Humilité

L’humilité n’a jamais été le point fort de ma mère. Consciente de ses qualités, elle n’éprouve pas le besoin de faire preuve d’une fausse modestie en semblant s’abaisser devant les autres. J’ai pensé un moment que ce n’était pas chrétien et je crois maintenant qu’elle a raison : pourquoi ne pas s’exalter, après Marie, des merveilles que Dieu fait en nous et ressembler à Jésus devrait suffire. Bonne fête maman !

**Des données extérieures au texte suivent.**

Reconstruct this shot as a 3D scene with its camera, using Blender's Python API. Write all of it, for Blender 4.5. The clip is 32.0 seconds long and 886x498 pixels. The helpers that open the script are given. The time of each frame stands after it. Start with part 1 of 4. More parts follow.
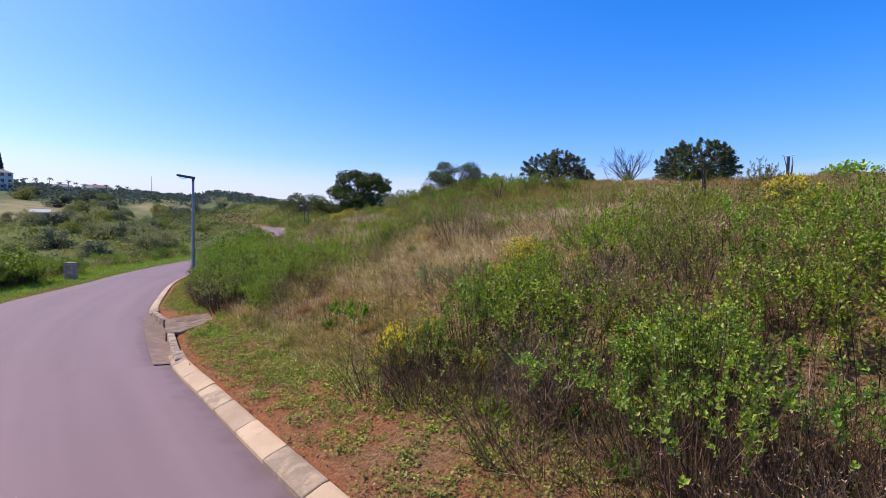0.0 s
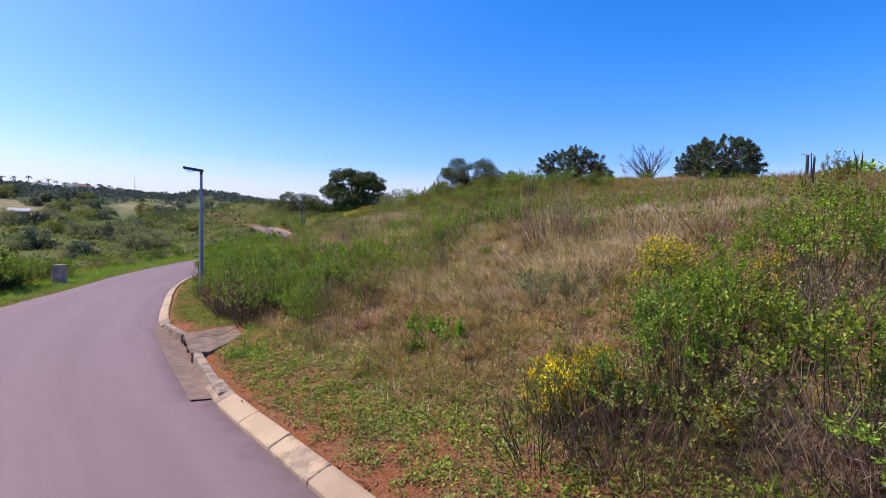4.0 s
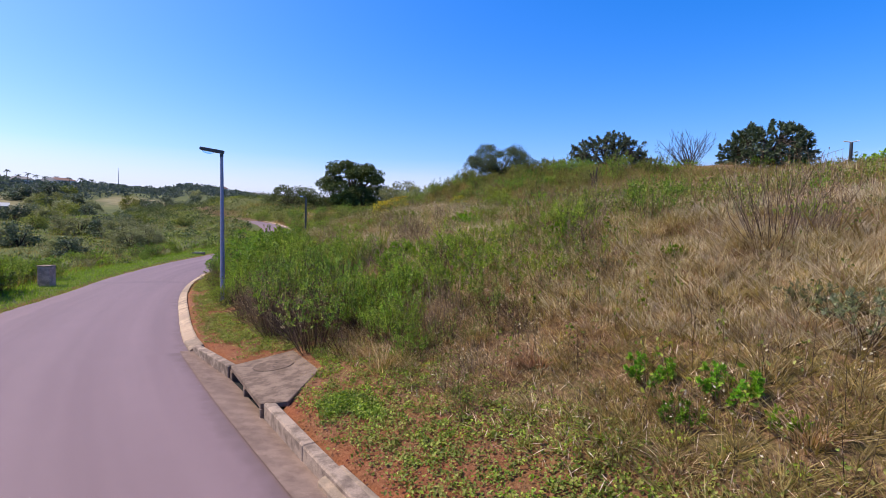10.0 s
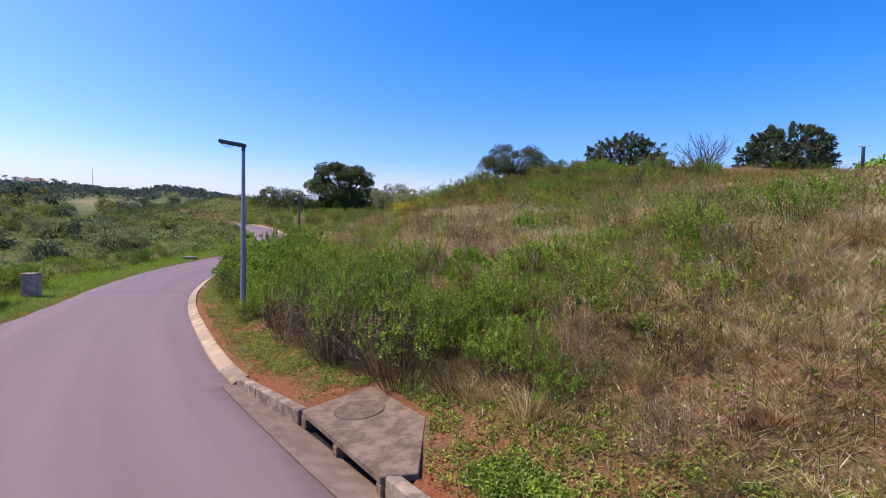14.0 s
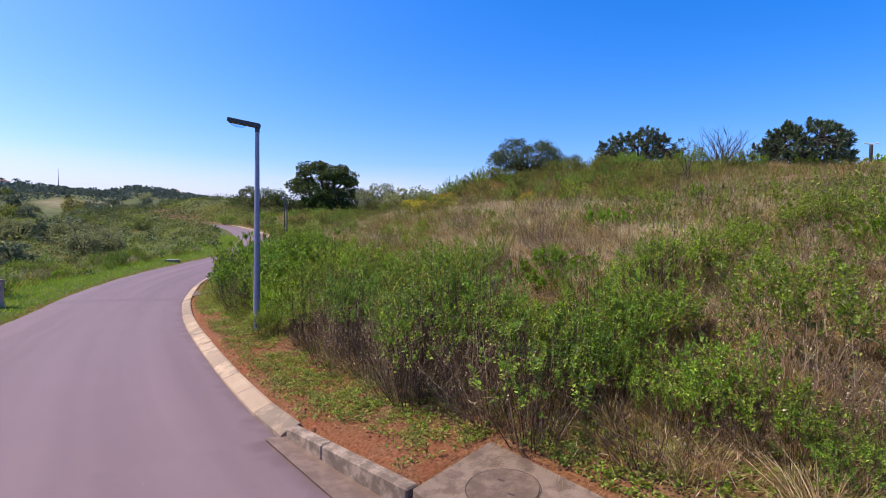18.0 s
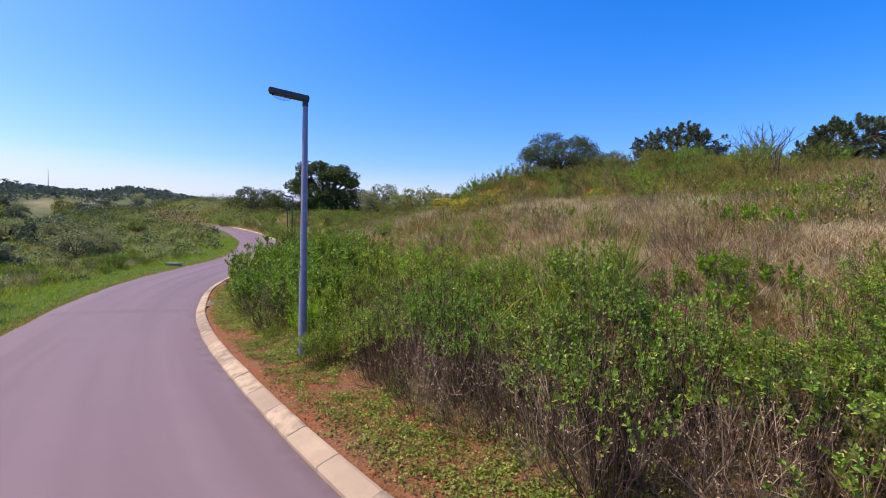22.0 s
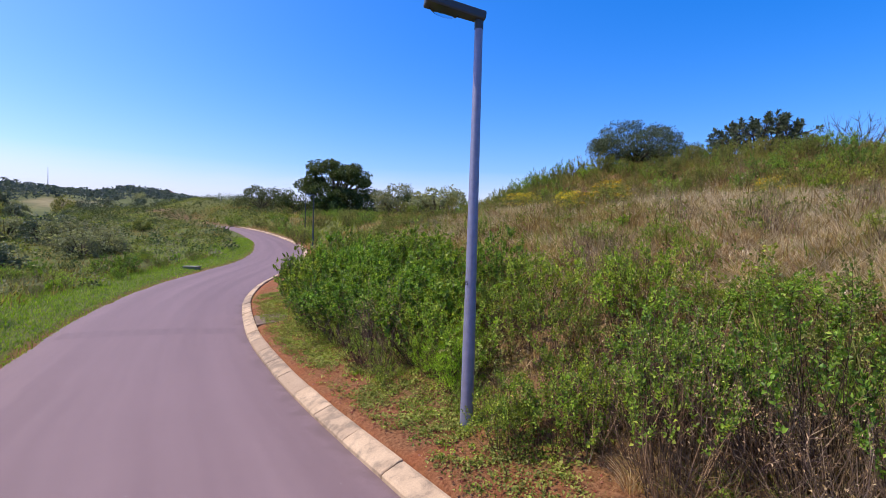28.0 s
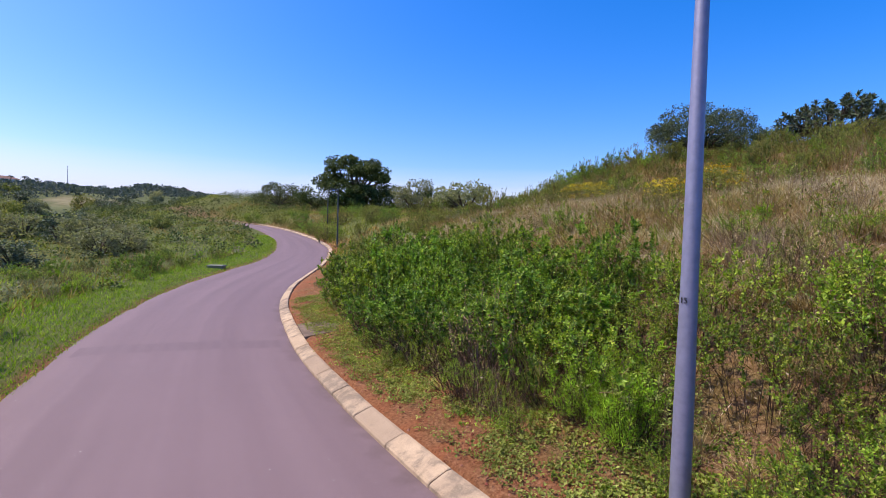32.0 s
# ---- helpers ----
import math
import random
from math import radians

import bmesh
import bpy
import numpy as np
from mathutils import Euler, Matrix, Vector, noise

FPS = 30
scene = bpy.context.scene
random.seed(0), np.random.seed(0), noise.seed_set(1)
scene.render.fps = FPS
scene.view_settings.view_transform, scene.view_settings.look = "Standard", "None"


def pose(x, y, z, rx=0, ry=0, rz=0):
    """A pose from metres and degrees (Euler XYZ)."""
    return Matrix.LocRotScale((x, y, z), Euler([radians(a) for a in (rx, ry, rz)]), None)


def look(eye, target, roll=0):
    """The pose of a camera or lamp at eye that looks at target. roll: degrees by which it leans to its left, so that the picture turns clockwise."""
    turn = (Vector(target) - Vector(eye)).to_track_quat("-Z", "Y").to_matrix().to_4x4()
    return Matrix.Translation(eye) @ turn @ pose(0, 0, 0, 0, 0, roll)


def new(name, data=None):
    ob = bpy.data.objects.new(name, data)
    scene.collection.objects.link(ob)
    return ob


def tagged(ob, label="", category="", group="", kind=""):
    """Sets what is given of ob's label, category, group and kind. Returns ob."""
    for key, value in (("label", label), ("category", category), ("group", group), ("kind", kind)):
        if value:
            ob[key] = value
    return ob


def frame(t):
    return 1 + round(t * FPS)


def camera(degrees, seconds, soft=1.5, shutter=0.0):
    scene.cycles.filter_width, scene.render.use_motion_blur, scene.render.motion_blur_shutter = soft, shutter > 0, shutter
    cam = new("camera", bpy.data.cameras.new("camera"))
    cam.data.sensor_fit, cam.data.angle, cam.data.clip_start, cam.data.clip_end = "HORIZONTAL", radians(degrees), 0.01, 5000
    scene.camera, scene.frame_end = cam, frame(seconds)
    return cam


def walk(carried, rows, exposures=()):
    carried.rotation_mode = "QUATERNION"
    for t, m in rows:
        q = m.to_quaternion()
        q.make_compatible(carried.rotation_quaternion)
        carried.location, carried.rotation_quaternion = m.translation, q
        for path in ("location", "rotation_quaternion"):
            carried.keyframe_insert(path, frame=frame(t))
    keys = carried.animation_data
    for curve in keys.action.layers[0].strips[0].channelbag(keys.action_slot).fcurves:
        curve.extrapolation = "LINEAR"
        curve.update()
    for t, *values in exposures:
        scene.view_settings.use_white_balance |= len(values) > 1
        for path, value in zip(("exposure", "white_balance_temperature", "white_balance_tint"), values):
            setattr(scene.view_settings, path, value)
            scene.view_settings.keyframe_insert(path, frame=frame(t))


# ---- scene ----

Après tout l’apôtre Paul nous demande simplement d’avoir entre nous « les dispositions que l’on doit avoir dans le Christ Jésus : lui qui était dans la condition de Dieu, il n’a pas jugé bon de revendiquer son droit d’être traité à l’égal de Dieu ; mais au contraire, il se dépouilla lui-même en prenant la condition de serviteur. Devenu semblable aux hommes et reconnu comme un homme à son comportement, il s’est abaissé lui-même en devenant obéissant jusqu’à mourir, et à mourir sur une croix. C’est pourquoi Dieu l’a élevé au-dessus de tout ; il lui a conféré le Nom qui surpasse tous les noms. » Philippiens 2.

Jésus se savait de condition divine ; il était conscient de ce qu’il valait, utilisait son pouvoir de guérison, sa force de séduction, la puissance de son message… Il a rejoint notre humanité sans renier sa filiation.

Son abaissement comme son humilité ont pour seule origine l’obéissance au Père : il ne parle ni n’agit en son nom propre puisqu’il fait toujours la volonté de celui qui l’a envoyé et c’est en cela qu’il faut chercher à lui être semblable. Si prétendre ne rien valoir est une hypocrisie, il est essentiel de reconnaître les sources d’où nous tirons nos richesses : les hommes, la terre, Dieu. Être humble consiste à dire : « tout ce que je suis je l’ai reçu et j’y suis fidèle ». Chercher à retrouver l’origine de ce qui nous constitue intimement, sans se l’attribuer, est le projet de la véritable humilité. La démarche va à l’encontre des efforts de ceux qui cherchent à retrouver leur « nature profonde », leur « identité véritable », ce qui fait d’eux des « êtres uniques » alors qu’ils sont d’une triste banalité.

J’ai dans la tête l’image prise par Michel Serres dans le prologue de son livre Le Tiers Instruit. Il y met en scène un Arlequin qui, se rendant compte qu’il est habillé de pièces et de morceaux, retire son vêtement pour se débarrasser de ce qui n’est pas lui. Mais sa peau est aussi bariolée que son habit et se l’arracher l’amène à constater que, jusqu’au plus intime de lui-même,  il est constitué d’éléments dont il a hérité. Comme avec un oignon, il n’y aura plus rien quand il aura enlevé tout ce qui lui vient d’ailleurs alors qu’il recherchait le noyau dur de son individualité. La vraie humilité est là : s’accepter comme fils, au carrefour de relations multiples et fruits de ses interactions. Obéissant et reconnaissant.

Michel Serres aurait pu laisser son Arlequin en l’état, désespéré d’aboutir à une impasse au terme de ses tentatives de dépouillement, sans essence propre. Mais voilà que son Arlequin se change en Pierrot : au lieu de nier ses origines, il a réussi à en mêler les couleurs, à les faire passer par son prisme personnel pour les transformer en un blanc éclatant. Jésus lui aussi s’est montré transfiguré aux yeux de quelques-uns de ses apôtres et à notre tour nous avons à combiner ce dont nous avons hérité pour construire un être unique. Si la véritable humilité consiste à reconnaître d’où nous venons, notre tâche d’homme consiste à en faire une œuvre à nulle autre pareille : nous ne sommes pas la seule résultante d’une série de circonstances.

Cependant, l’aventure de notre vie ne s’arrête pas là. La transfiguration n’est qu’une anticipation de ce qui nous attend. Jésus, en s’abandonnant complètement entre les mains du Père, a été ressuscité par lui. De même, nos efforts pour devenir une personne seront portés jusqu’à une réalisation totale par celui qui nous donne la vie qui ne finit pas. En acceptant que notre origine soit ailleurs nous entrons en plénitude dans le mouvement divin qui ne connaît pas de limites. L’humilité est la vraie source de la vie.